REQUEST:
Render every entry exactly as it appears.
++++++
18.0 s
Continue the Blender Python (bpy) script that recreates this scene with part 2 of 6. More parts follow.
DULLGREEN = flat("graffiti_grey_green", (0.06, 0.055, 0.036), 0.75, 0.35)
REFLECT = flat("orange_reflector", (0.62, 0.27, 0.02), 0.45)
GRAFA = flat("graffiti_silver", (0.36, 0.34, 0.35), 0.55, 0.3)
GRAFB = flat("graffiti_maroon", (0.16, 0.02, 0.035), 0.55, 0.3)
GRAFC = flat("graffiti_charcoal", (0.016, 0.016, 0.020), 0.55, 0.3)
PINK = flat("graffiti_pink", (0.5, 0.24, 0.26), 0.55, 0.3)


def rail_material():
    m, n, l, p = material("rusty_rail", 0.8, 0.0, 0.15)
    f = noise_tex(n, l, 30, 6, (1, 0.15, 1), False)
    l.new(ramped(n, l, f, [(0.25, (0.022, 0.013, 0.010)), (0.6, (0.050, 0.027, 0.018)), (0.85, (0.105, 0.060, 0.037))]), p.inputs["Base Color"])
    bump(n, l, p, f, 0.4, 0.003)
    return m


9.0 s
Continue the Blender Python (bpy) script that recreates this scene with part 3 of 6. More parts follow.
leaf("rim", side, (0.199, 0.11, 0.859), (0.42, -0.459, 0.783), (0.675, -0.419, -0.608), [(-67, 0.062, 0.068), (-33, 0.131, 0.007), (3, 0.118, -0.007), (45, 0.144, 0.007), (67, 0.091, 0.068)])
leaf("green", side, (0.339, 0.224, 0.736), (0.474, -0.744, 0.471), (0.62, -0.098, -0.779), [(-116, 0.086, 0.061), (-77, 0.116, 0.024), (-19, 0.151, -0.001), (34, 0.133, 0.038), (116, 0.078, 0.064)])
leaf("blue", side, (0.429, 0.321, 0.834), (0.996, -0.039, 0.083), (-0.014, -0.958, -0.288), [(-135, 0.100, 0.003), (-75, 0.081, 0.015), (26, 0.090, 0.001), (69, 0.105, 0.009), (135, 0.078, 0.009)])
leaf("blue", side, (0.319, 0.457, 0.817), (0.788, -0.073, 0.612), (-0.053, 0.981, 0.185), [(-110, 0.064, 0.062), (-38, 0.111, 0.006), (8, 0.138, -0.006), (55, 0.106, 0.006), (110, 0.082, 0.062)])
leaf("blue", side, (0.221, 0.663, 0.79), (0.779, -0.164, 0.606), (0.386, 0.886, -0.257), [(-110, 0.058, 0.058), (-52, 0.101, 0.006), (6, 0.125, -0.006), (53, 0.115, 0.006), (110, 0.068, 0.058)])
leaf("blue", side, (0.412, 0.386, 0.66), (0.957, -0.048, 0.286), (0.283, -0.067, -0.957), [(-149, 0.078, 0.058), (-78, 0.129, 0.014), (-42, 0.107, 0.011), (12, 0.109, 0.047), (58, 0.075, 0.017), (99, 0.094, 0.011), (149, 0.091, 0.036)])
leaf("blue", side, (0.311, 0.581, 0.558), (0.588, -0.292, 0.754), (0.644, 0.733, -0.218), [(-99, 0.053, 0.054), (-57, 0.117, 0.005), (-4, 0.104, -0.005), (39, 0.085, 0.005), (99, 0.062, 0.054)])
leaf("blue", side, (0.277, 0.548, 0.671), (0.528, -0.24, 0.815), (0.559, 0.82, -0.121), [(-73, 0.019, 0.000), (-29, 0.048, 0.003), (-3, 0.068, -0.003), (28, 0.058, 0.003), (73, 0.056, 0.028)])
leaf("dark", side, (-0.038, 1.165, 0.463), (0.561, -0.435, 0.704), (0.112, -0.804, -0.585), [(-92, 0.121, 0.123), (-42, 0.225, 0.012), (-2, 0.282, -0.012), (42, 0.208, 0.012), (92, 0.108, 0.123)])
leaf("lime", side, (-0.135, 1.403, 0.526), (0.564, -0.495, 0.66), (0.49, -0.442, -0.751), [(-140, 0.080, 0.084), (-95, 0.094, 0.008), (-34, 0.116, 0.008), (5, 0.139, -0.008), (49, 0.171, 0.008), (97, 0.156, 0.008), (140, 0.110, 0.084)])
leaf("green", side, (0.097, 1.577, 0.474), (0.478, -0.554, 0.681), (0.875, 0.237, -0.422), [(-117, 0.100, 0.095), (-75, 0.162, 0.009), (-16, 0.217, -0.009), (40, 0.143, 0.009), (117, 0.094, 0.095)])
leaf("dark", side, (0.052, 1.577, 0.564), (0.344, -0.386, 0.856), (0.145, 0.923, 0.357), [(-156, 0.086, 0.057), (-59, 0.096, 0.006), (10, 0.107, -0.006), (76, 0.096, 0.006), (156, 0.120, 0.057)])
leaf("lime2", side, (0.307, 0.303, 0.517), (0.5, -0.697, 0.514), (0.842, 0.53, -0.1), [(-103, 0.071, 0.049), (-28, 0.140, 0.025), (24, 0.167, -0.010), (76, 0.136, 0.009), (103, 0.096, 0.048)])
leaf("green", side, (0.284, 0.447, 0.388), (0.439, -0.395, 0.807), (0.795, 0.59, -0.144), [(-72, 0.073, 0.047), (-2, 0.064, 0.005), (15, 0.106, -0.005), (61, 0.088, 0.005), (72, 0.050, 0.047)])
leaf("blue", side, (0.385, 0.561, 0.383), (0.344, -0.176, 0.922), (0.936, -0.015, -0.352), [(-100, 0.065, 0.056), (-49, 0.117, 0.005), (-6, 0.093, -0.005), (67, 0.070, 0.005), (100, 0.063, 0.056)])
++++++
SOLUTION:
18.0 s
Continue the Blender Python (bpy) script that recreates this scene with part 2 of 6. More parts follow.
DULLGREEN = flat("graffiti_grey_green", (0.06, 0.055, 0.036), 0.75, 0.35)
REFLECT = flat("orange_reflector", (0.62, 0.27, 0.02), 0.45)
GRAFA = flat("graffiti_silver", (0.36, 0.34, 0.35), 0.55, 0.3)
GRAFB = flat("graffiti_maroon", (0.16, 0.02, 0.035), 0.55, 0.3)
GRAFC = flat("graffiti_charcoal", (0.016, 0.016, 0.020), 0.55, 0.3)
PINK = flat("graffiti_pink", (0.5, 0.24, 0.26), 0.55, 0.3)


def rail_material():
    m, n, l, p = material("rusty_rail", 0.8, 0.0, 0.15)
    f = noise_tex(n, l, 30, 6, (1, 0.15, 1), False)
    l.new(ramped(n, l, f, [(0.25, (0.022, 0.013, 0.010)), (0.6, (0.050, 0.027, 0.018)), (0.85, (0.105, 0.060, 0.037))]), p.inputs["Base Color"])
    bump(n, l, p, f, 0.4, 0.003)
    return m


9.0 s
Continue the Blender Python (bpy) script that recreates this scene with part 3 of 6. More parts follow.
leaf("rim", side, (0.199, 0.11, 0.859), (0.42, -0.459, 0.783), (0.675, -0.419, -0.608), [(-67, 0.062, 0.068), (-33, 0.131, 0.007), (3, 0.118, -0.007), (45, 0.144, 0.007), (67, 0.091, 0.068)])
leaf("green", side, (0.339, 0.224, 0.736), (0.474, -0.744, 0.471), (0.62, -0.098, -0.779), [(-116, 0.086, 0.061), (-77, 0.116, 0.024), (-19, 0.151, -0.001), (34, 0.133, 0.038), (116, 0.078, 0.064)])
leaf("blue", side, (0.429, 0.321, 0.834), (0.996, -0.039, 0.083), (-0.014, -0.958, -0.288), [(-135, 0.100, 0.003), (-75, 0.081, 0.015), (26, 0.090, 0.001), (69, 0.105, 0.009), (135, 0.078, 0.009)])
leaf("blue", side, (0.319, 0.457, 0.817), (0.788, -0.073, 0.612), (-0.053, 0.981, 0.185), [(-110, 0.064, 0.062), (-38, 0.111, 0.006), (8, 0.138, -0.006), (55, 0.106, 0.006), (110, 0.082, 0.062)])
leaf("blue", side, (0.221, 0.663, 0.79), (0.779, -0.164, 0.606), (0.386, 0.886, -0.257), [(-110, 0.058, 0.058), (-52, 0.101, 0.006), (6, 0.125, -0.006), (53, 0.115, 0.006), (110, 0.068, 0.058)])
leaf("blue", side, (0.412, 0.386, 0.66), (0.957, -0.048, 0.286), (0.283, -0.067, -0.957), [(-149, 0.078, 0.058), (-78, 0.129, 0.014), (-42, 0.107, 0.011), (12, 0.109, 0.047), (58, 0.075, 0.017), (99, 0.094, 0.011), (149, 0.091, 0.036)])
leaf("blue", side, (0.311, 0.581, 0.558), (0.588, -0.292, 0.754), (0.644, 0.733, -0.218), [(-99, 0.053, 0.054), (-57, 0.117, 0.005), (-4, 0.104, -0.005), (39, 0.085, 0.005), (99, 0.062, 0.054)])
leaf("blue", side, (0.277, 0.548, 0.671), (0.528, -0.24, 0.815), (0.559, 0.82, -0.121), [(-73, 0.019, 0.000), (-29, 0.048, 0.003), (-3, 0.068, -0.003), (28, 0.058, 0.003), (73, 0.056, 0.028)])
leaf("dark", side, (-0.038, 1.165, 0.463), (0.561, -0.435, 0.704), (0.112, -0.804, -0.585), [(-92, 0.121, 0.123), (-42, 0.225, 0.012), (-2, 0.282, -0.012), (42, 0.208, 0.012), (92, 0.108, 0.123)])
leaf("lime", side, (-0.135, 1.403, 0.526), (0.564, -0.495, 0.66), (0.49, -0.442, -0.751), [(-140, 0.080, 0.084), (-95, 0.094, 0.008), (-34, 0.116, 0.008), (5, 0.139, -0.008), (49, 0.171, 0.008), (97, 0.156, 0.008), (140, 0.110, 0.084)])
leaf("green", side, (0.097, 1.577, 0.474), (0.478, -0.554, 0.681), (0.875, 0.237, -0.422), [(-117, 0.100, 0.095), (-75, 0.162, 0.009), (-16, 0.217, -0.009), (40, 0.143, 0.009), (117, 0.094, 0.095)])
leaf("dark", side, (0.052, 1.577, 0.564), (0.344, -0.386, 0.856), (0.145, 0.923, 0.357), [(-156, 0.086, 0.057), (-59, 0.096, 0.006), (10, 0.107, -0.006), (76, 0.096, 0.006), (156, 0.120, 0.057)])
leaf("lime2", side, (0.307, 0.303, 0.517), (0.5, -0.697, 0.514), (0.842, 0.53, -0.1), [(-103, 0.071, 0.049), (-28, 0.140, 0.025), (24, 0.167, -0.010), (76, 0.136, 0.009), (103, 0.096, 0.048)])
leaf("green", side, (0.284, 0.447, 0.388), (0.439, -0.395, 0.807), (0.795, 0.59, -0.144), [(-72, 0.073, 0.047), (-2, 0.064, 0.005), (15, 0.106, -0.005), (61, 0.088, 0.005), (72, 0.050, 0.047)])
leaf("blue", side, (0.385, 0.561, 0.383), (0.344, -0.176, 0.922), (0.936, -0.015, -0.352), [(-100, 0.065, 0.056), (-49, 0.117, 0.005), (-6, 0.093, -0.005), (67, 0.070, 0.005), (100, 0.063, 0.056)])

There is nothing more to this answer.